A ‘gender health gap’ persists in the UK, with analysis finding that women are less likely than men to receive ‘proper’ health monitoring and treatment.
Medical negligence solicitors Bolt Burdon Kemp analysed a variety of metrics from publicly-available health data from the NHS and the Office for National Statistics among others to determine the extent to which women suffer a disadvantage.
It found that although fewer women than men get cancer, the cancer mortality rate has not improved for women at the same rate as it has for men. From 2009 to 2019, the rate of cancer death was 12.5% less for men while women only saw a decrease of 9.3%.
Women also struggle more than men to receive the advice they need from a medical professional about a reproductive health issue. Bolt Burdon Kemp’s survey of 2,000 people in the UK found that women are more likely than men to go back to the doctor once or twice for a reproductive issue because it wasn’t resolved in the first visit (34% of women, 24% of men), as well as being more likely to stop seeking treatment because their issue remained unresolved (22% women, 18% men).

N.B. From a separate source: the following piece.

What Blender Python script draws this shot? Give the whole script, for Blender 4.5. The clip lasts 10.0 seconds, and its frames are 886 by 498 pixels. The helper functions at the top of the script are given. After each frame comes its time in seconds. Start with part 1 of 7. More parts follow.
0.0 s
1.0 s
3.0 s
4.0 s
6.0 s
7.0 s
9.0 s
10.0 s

There is also a significant difference in the rate of common mental health issues diagnosed among men and women. Analysis of data from the Women’s Mental Health Taskforce report showed nearly 19% of women have a common mental health condition such as depression or anxiety compared to 12% of men. The difference is even starker for young people, as 26% of young women have a common mental issue versus 9.1% of young men.

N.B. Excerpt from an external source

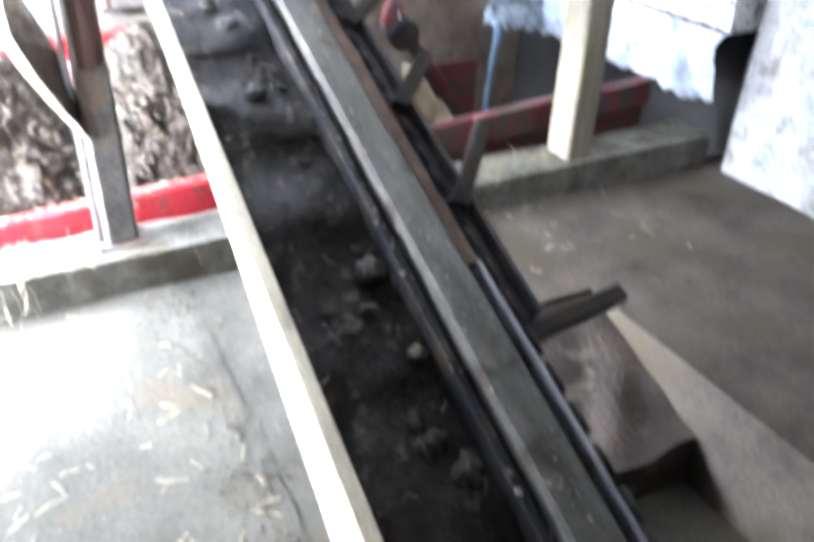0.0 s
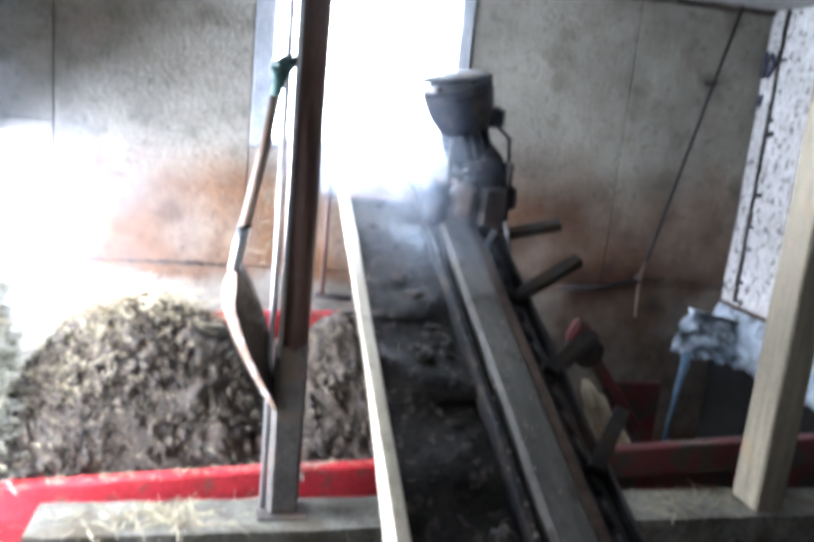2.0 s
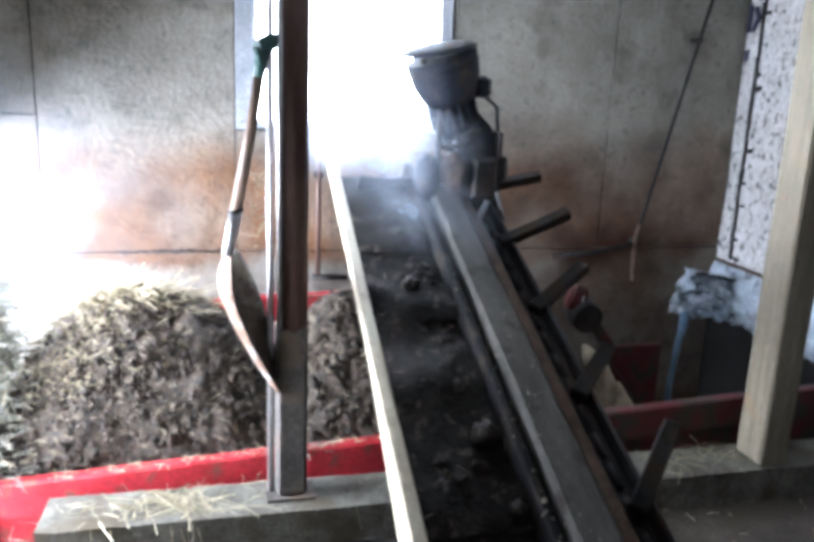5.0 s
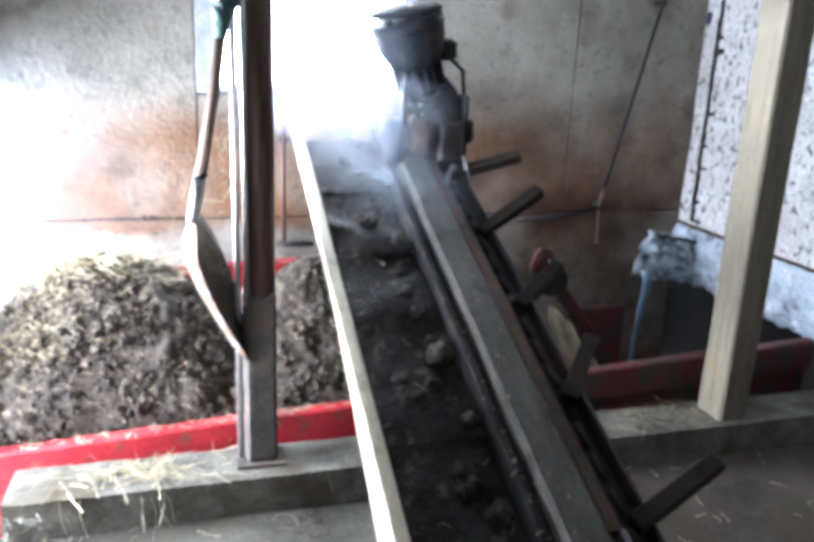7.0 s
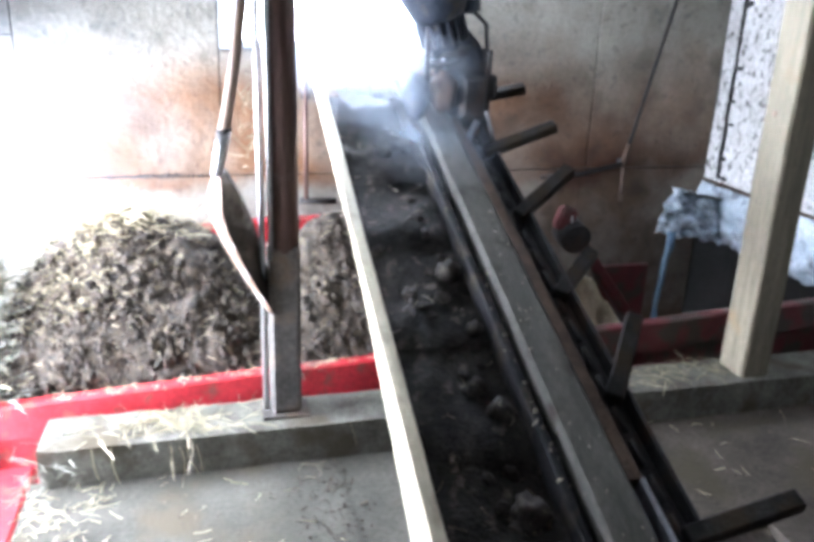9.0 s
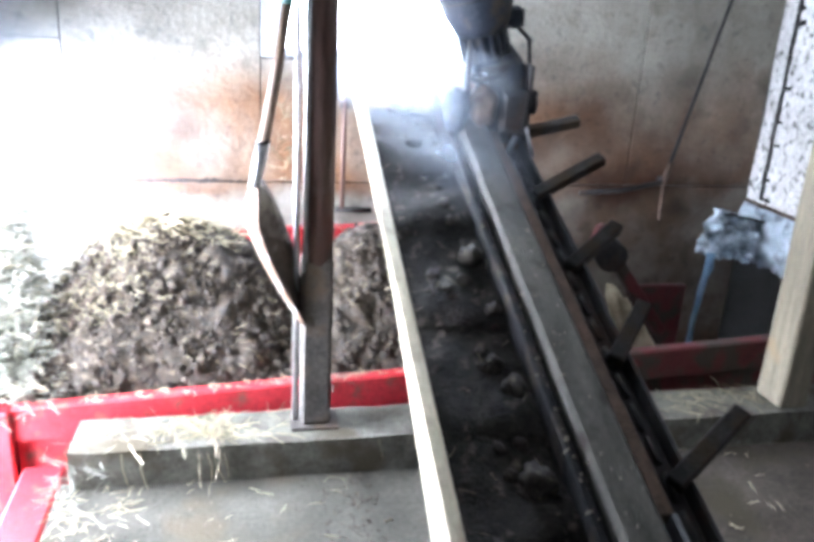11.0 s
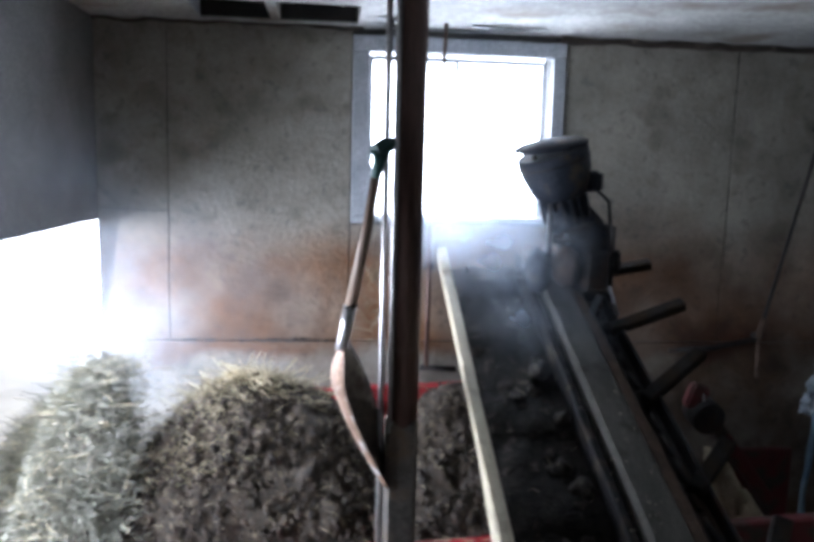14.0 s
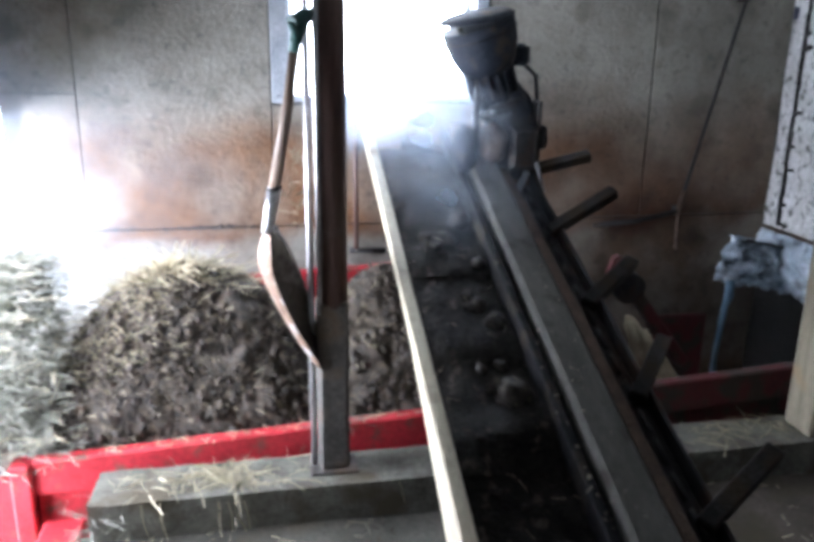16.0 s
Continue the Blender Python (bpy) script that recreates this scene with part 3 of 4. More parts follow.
def drive():
    d = group("conveyor_drive", (0.93, 3.2, 1.10))
    axis = pose(0.035, 0.0, 0.42, 7, -19, 0)
    lid = axis @ pose(0, 0, 0.215, 0, 7, 0)
    def shape(name, material, build, m=None, label=""):
        b = bmesh.new()
        build(b)
        return part(name, b, material, d, label, m)
    hood = shape("motor_cap", MOTOR, lambda b: tube(b, [(0, 0, 0.0), (0, 0, 0.03), (0, 0, 0.09), (0, 0, 0.150), (0, 0, 0.195)], [0.098, 0.120, 0.143, 0.151, 0.153], 28), axis, "blue-grey bell-shaped motor hood")
    shape("rain_lid", MOTOR, lambda b: tube(b, [(0, 0, 0.0), (0, 0, 0.010), (0, 0, 0.022), (0, 0, 0.030)], [0.156, 0.158, 0.130, 0.05], 28), lid, "dark lid held off the hood on spacers")
    for k in range(4):
        a = 0.5 + k * math.pi / 2
        shape("spacer", DARK_STEEL, lambda b: tube(b, [(0.10 * math.cos(a), 0.10 * math.sin(a), 0.193), (0.10 * math.cos(a), 0.10 * math.sin(a), 0.214)], 0.012, 8), axis)
    b = bmesh.new()
    tube(b, [(0, 0, 0.150), (0, 0, 0.158)], [0.1555, 0.1555], 28, False)
    part("hood_rim", b, DARK_STEEL, hood, "worn steel rim")
    shape("motor_body", MOTOR, lambda b: tube(b, [(0, 0, -0.15), (0, 0, -0.08), (0, 0, -0.002)], [0.075, 0.090, 0.094], 20), axis)
    fin = None
    for k in range(16):
        m = axis @ Matrix.Rotation(k * math.pi / 8, 4, "Z")
        if fin is None:
            fin = shape("cooling_fin", MOTOR, lambda b: box(b, 0.08, 0.104, -0.004, 0.004, -0.10, -0.002), m)
        else:
            o = new("cooling_fin", fin.data)
            o.parent, o.matrix_basis = d, m
    terminal = boxes("terminal_box", MOTOR, d, (0.125, 0.185, -0.06, 0.05, 0.44, 0.53), bev=0.016)
    boxes("box_lid", DARK_STEEL, terminal, (0.187, 0.195, -0.05, 0.04, 0.45, 0.52), bev=0.003)
    shape("gearbox", MOTOR, lambda b: lump(b, (0.145, 0.02, 0.20), (0.105, 0.11, 0.17), 3, sub=3, rough=0.22))
    shape("gear_neck", DARK_STEEL, lambda b: tube(b, [(0.13, 0, -0.02), (0.14, 0, 0.16), (0.10, 0, 0.30)], [0.115, 0.10, 0.085], 14))
    shape("worm_housing", RUST_STRIP, lambda b: lump(b, (0.035, -0.10, 0.13), (0.062, 0.06, 0.085), 6, sub=3, rough=0.2), None, "rust-brown rounded gear housing")
    boxes("bracket", DARK_STEEL, d, (-0.035, -0.012, -0.06, -0.02, 0.02, 0.40), bev=0.004)
    boxes("bracket", DARK_STEEL, d, (0.225, 0.245, -0.10, 0.08, -0.06, 0.30), bev=0.004)
    boxes("mounting_plate", RUST_STRIP, d, (-0.10, 0.25, -0.13, 0.13, -0.045, -0.02), bev=0.004)
    shape("flange", DARK_STEEL, lambda b: tube(b, [(0, 0, -0.175), (0, 0, -0.152)], 0.115, 20), axis)
    for k in range(6):
        a = k * math.pi / 3
        shape("flange_bolt", STEEL, lambda b: tube(b, [(0.098 * math.cos(a), 0.098 * math.sin(a), -0.188), (0.098 * math.cos(a), 0.098 * math.sin(a), -0.142)], 0.010, 6), axis)
    shape("sprocket_guard", MOTOR, lambda b: lump(b, (-0.075, -0.08, 0.10), (0.055, 0.07, 0.10), 17, sub=3, rough=0.25))
    boxes("gear_cover", DARK_STEEL, d, (0.10, 0.22, -0.15, -0.10, 0.02, 0.20), bev=0.02)
    boxes("side_block", DARK_STEEL, d, (0.235, 0.275, -0.10, 0.02, 0.10, 0.20), bev=0.012)
    bar("cable", [(0.17, 0.0, 0.46), (0.235, -0.02, 0.40), (0.25, -0.04, 0.20), (0.26, -0.03, -0.05)], 0.009, DARK_STEEL, d, 8)
    bar("tie_rod", [(0.17, -0.16, 0.02), (0.13, -0.17, -0.06), (0.08, -0.18, -0.14)], 0.014, STEEL, d, 8)
    shape("shaft", DARK_STEEL, lambda b: tube(b, [(0.24, -0.03, 0.14), (0.29, -0.03, 0.14)], 0.030, 12))
    shape("tension_bolt", STEEL, lambda b: tube(b, [(0.20, -0.18, 0.06), (0.235, -0.20, -0.06)], 0.008, 8))
    shape("support_leg", DARK_STEEL, lambda b: tube(b, [(0.02, 0.17, -0.03), (0.02, 0.30, -1.72)], 0.03, 8))
    tagged(d, "grimy electric motor and gearbox at the conveyor head", "motor")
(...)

Bolt Burdon Kemp created a ranking system, taking into account 17 health metrics as well as life expectancy, in order to calculate the “gender health gap”.
Out of a possible overall score of 170, men scored 110 while women scored 60. This is despite life expectancy at birth being 83.1 years for women and 79.4 years for men.
Hannah Travis, an associate in the medical negligence team at Bolt Burdon Kemp, said it was alarming that women “are clearly facing significantly reduced quality of healthcare compared to men”.
“Mistakes made in women’s healthcare could be disastrous. This survey uncovers that women are more likely than men to stop seeking medical treatment even if their issues have not been resolved. Getting adequate, in-depth care from doctors that leaves women feeling reassured is paramount to women’s health and wellbeing,” she said.
In its response to the government’s women’s health strategy consultation, the law firm said it was important to “place women’s voices at the centre of their healthcare”.
“They do not feel listened to, with sometimes devastating outcomes as a result. We highlighted that better training and education within the medical profession would result in better outcomes for women, with earlier diagnoses,” said Travis.
“We hope that the enquiry results are being heard loud and clear and definitive action being taken. More will need to be invested in women’s health before these worrying statistics improve.”